SOURCE DATA:

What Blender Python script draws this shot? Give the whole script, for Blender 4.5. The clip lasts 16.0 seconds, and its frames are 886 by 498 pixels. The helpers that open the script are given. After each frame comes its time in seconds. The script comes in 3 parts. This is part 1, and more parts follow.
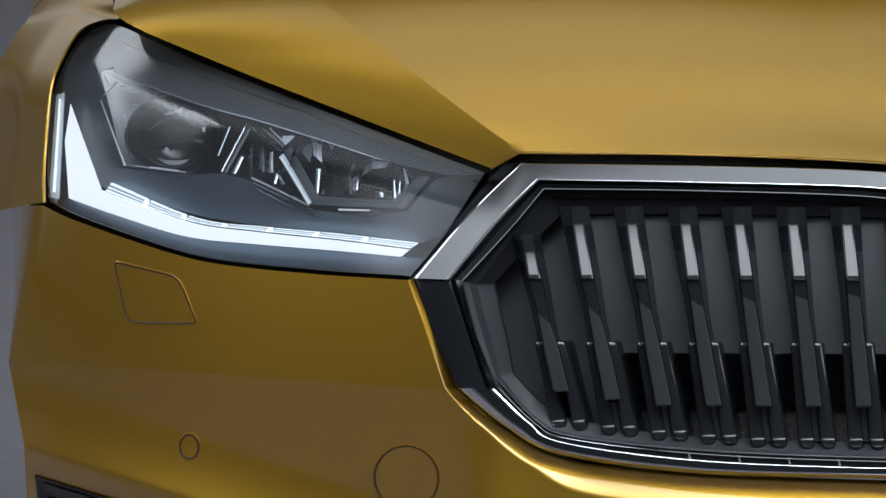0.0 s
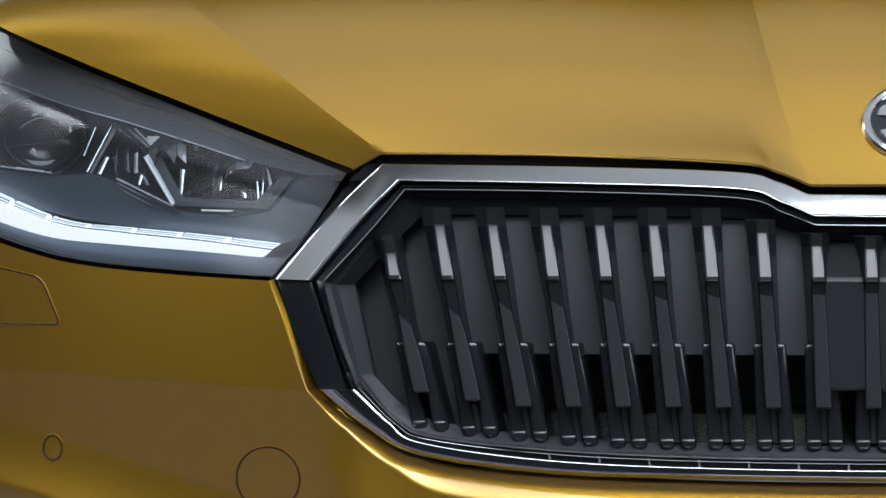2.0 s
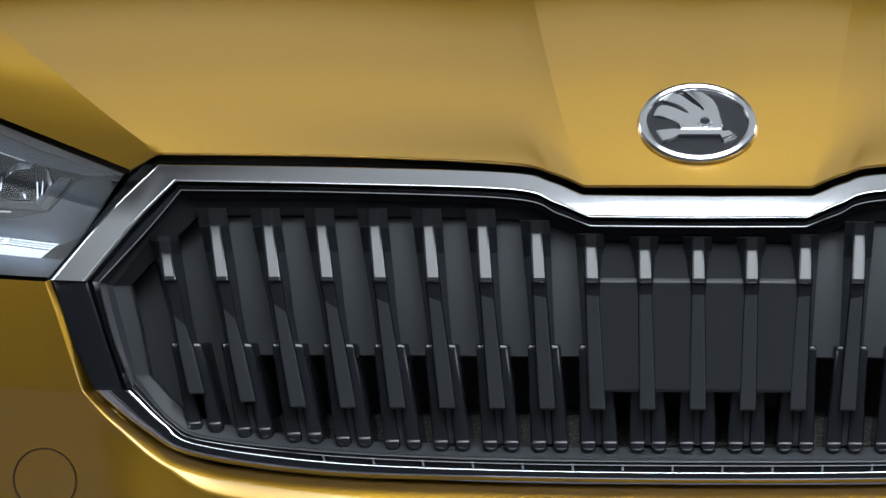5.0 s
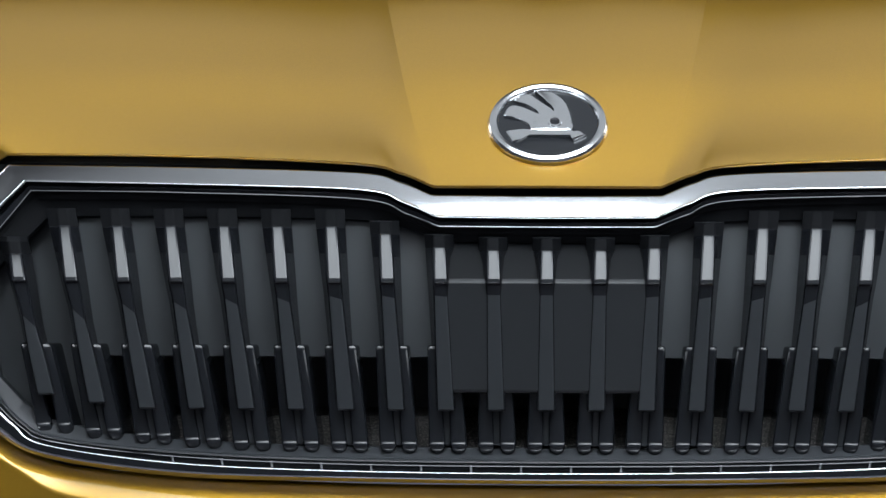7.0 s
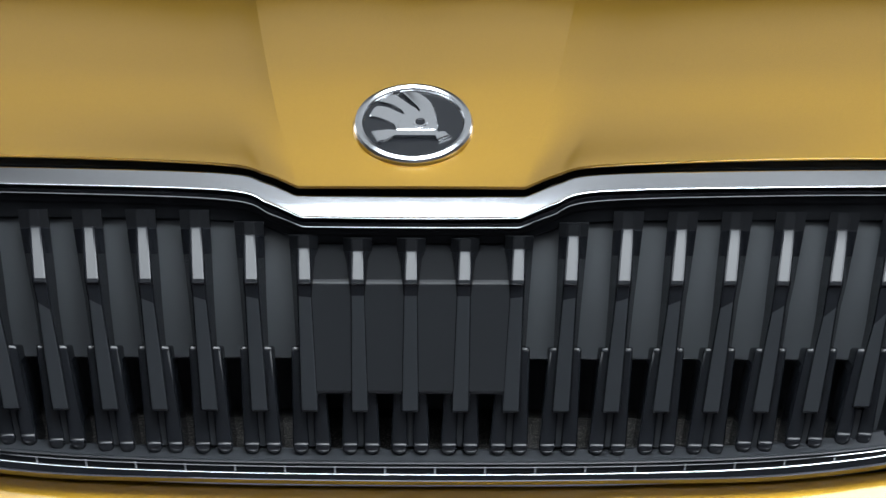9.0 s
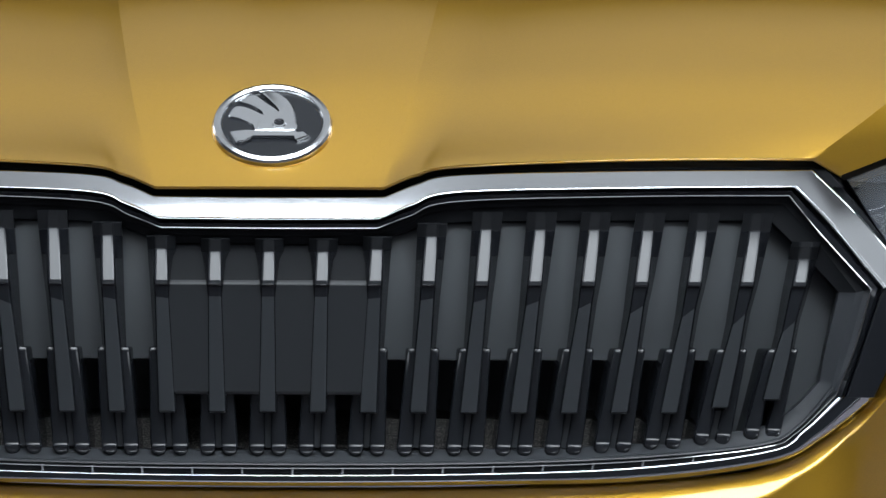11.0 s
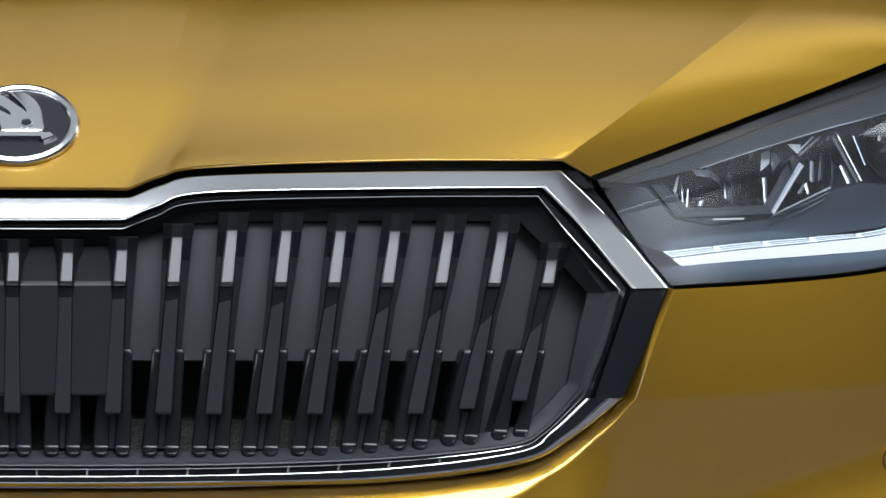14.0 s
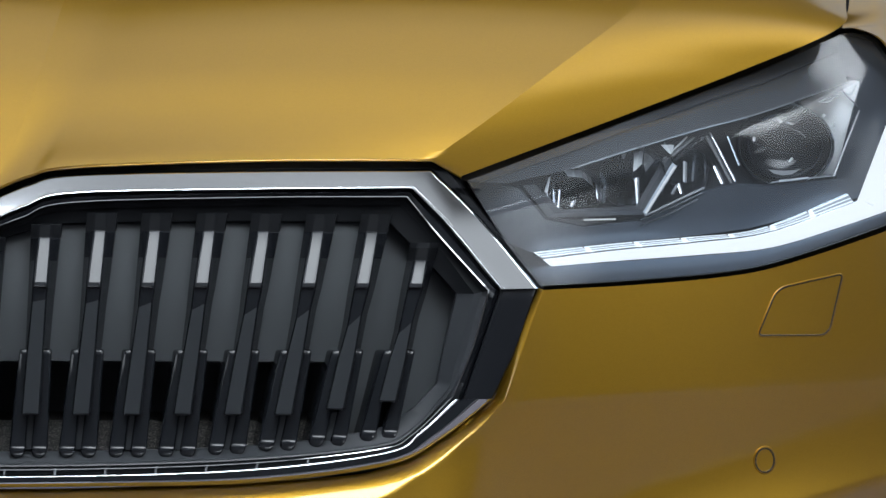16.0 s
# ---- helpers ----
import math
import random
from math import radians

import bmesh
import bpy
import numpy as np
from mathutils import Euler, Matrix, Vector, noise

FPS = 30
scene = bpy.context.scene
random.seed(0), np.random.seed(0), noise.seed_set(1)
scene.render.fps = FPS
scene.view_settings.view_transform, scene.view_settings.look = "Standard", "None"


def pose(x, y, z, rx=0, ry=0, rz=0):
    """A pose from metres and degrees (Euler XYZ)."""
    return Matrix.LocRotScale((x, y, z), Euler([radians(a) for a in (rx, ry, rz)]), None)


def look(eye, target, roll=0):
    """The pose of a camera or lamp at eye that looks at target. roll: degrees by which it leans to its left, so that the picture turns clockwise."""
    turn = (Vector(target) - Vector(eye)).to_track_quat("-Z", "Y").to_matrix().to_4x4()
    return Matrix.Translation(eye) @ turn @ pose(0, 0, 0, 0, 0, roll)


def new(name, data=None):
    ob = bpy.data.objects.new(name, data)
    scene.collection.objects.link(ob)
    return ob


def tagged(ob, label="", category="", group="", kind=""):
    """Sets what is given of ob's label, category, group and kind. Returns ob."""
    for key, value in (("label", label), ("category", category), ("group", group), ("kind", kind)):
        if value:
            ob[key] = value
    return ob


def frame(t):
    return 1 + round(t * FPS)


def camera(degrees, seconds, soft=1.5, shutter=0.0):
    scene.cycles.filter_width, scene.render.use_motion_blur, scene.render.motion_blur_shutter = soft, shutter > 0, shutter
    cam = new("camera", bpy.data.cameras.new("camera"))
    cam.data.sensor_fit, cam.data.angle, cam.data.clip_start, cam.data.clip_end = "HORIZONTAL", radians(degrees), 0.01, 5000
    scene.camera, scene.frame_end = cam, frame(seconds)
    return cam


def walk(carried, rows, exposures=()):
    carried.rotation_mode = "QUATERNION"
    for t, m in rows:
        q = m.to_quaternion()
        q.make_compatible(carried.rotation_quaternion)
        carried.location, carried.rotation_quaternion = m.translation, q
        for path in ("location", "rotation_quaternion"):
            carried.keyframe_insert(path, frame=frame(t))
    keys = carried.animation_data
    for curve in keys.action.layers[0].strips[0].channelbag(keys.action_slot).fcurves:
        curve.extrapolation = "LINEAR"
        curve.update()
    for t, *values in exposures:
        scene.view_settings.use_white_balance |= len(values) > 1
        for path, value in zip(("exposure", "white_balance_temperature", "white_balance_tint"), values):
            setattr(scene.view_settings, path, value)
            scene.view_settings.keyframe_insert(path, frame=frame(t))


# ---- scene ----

# A car front in a photo studio. The car faces -y; x = 0 is its middle; z = 0 is the floor.
TILT = radians(12)
CT, ST = math.cos(TILT), math.sin(TILT)


def lean(x, d, u):
    """A place by the plane that leans back 12 degrees through the grille: across, behind it, up it."""
    return Vector((x, d * CT + u * ST, 0.63 - d * ST + u * CT))


# ---- camera: a long lens on a straight slider, 5.5 m in front of the car ----
cam = camera(7.0, 16.0)
SLIDE = ((0.0, -0.4197), (0.5, -0.3914), (1.0, -0.3629), (1.5, -0.3382), (2.0, -0.3130), (2.5, -0.2877), (3.0, -0.2586),
         (3.5, -0.2324), (4.0, -0.2031), (6.5, -0.0531), (7.0, -0.0268), (7.5, -0.0010), (8.0, 0.0283), (8.5, 0.0524),
         (11.0, 0.1832), (11.5, 0.2145), (12.0, 0.2491), (12.5, 0.2827), (13.0, 0.3182), (13.5, 0.3465), (14.0, 0.3751),
         (14.5, 0.4010), (15.0, 0.4271), (15.5, 0.4497), (16.0, 0.4746))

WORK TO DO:
What is needed is an exact reproduction of the data, pictures excluded.

CORRECT RESULT:
What Blender Python script draws this shot? Give the whole script, for Blender 4.5. The clip lasts 16.0 seconds, and its frames are 886 by 498 pixels. The helpers that open the script are given. After each frame comes its time in seconds. The script comes in 3 parts. This is part 1, and more parts follow.
0.0 s
2.0 s
5.0 s
7.0 s
9.0 s
11.0 s
14.0 s
16.0 s
# ---- helpers ----
import math
import random
from math import radians

import bmesh
import bpy
import numpy as np
from mathutils import Euler, Matrix, Vector, noise

FPS = 30
scene = bpy.context.scene
random.seed(0), np.random.seed(0), noise.seed_set(1)
scene.render.fps = FPS
scene.view_settings.view_transform, scene.view_settings.look = "Standard", "None"


def pose(x, y, z, rx=0, ry=0, rz=0):
    """A pose from metres and degrees (Euler XYZ)."""
    return Matrix.LocRotScale((x, y, z), Euler([radians(a) for a in (rx, ry, rz)]), None)


def look(eye, target, roll=0):
    """The pose of a camera or lamp at eye that looks at target. roll: degrees by which it leans to its left, so that the picture turns clockwise."""
    turn = (Vector(target) - Vector(eye)).to_track_quat("-Z", "Y").to_matrix().to_4x4()
    return Matrix.Translation(eye) @ turn @ pose(0, 0, 0, 0, 0, roll)


def new(name, data=None):
    ob = bpy.data.objects.new(name, data)
    scene.collection.objects.link(ob)
    return ob


def tagged(ob, label="", category="", group="", kind=""):
    """Sets what is given of ob's label, category, group and kind. Returns ob."""
    for key, value in (("label", label), ("category", category), ("group", group), ("kind", kind)):
        if value:
            ob[key] = value
    return ob


def frame(t):
    return 1 + round(t * FPS)


def camera(degrees, seconds, soft=1.5, shutter=0.0):
    scene.cycles.filter_width, scene.render.use_motion_blur, scene.render.motion_blur_shutter = soft, shutter > 0, shutter
    cam = new("camera", bpy.data.cameras.new("camera"))
    cam.data.sensor_fit, cam.data.angle, cam.data.clip_start, cam.data.clip_end = "HORIZONTAL", radians(degrees), 0.01, 5000
    scene.camera, scene.frame_end = cam, frame(seconds)
    return cam


def walk(carried, rows, exposures=()):
    carried.rotation_mode = "QUATERNION"
    for t, m in rows:
        q = m.to_quaternion()
        q.make_compatible(carried.rotation_quaternion)
        carried.location, carried.rotation_quaternion = m.translation, q
        for path in ("location", "rotation_quaternion"):
            carried.keyframe_insert(path, frame=frame(t))
    keys = carried.animation_data
    for curve in keys.action.layers[0].strips[0].channelbag(keys.action_slot).fcurves:
        curve.extrapolation = "LINEAR"
        curve.update()
    for t, *values in exposures:
        scene.view_settings.use_white_balance |= len(values) > 1
        for path, value in zip(("exposure", "white_balance_temperature", "white_balance_tint"), values):
            setattr(scene.view_settings, path, value)
            scene.view_settings.keyframe_insert(path, frame=frame(t))


# ---- scene ----

# A car front in a photo studio. The car faces -y; x = 0 is its middle; z = 0 is the floor.
TILT = radians(12)
CT, ST = math.cos(TILT), math.sin(TILT)


def lean(x, d, u):
    """A place by the plane that leans back 12 degrees through the grille: across, behind it, up it."""
    return Vector((x, d * CT + u * ST, 0.63 - d * ST + u * CT))


# ---- camera: a long lens on a straight slider, 5.5 m in front of the car ----
cam = camera(7.0, 16.0)
SLIDE = ((0.0, -0.4197), (0.5, -0.3914), (1.0, -0.3629), (1.5, -0.3382), (2.0, -0.3130), (2.5, -0.2877), (3.0, -0.2586),
         (3.5, -0.2324), (4.0, -0.2031), (6.5, -0.0531), (7.0, -0.0268), (7.5, -0.0010), (8.0, 0.0283), (8.5, 0.0524),
         (11.0, 0.1832), (11.5, 0.2145), (12.0, 0.2491), (12.5, 0.2827), (13.0, 0.3182), (13.5, 0.3465), (14.0, 0.3751),
         (14.5, 0.4010), (15.0, 0.4271), (15.5, 0.4497), (16.0, 0.4746))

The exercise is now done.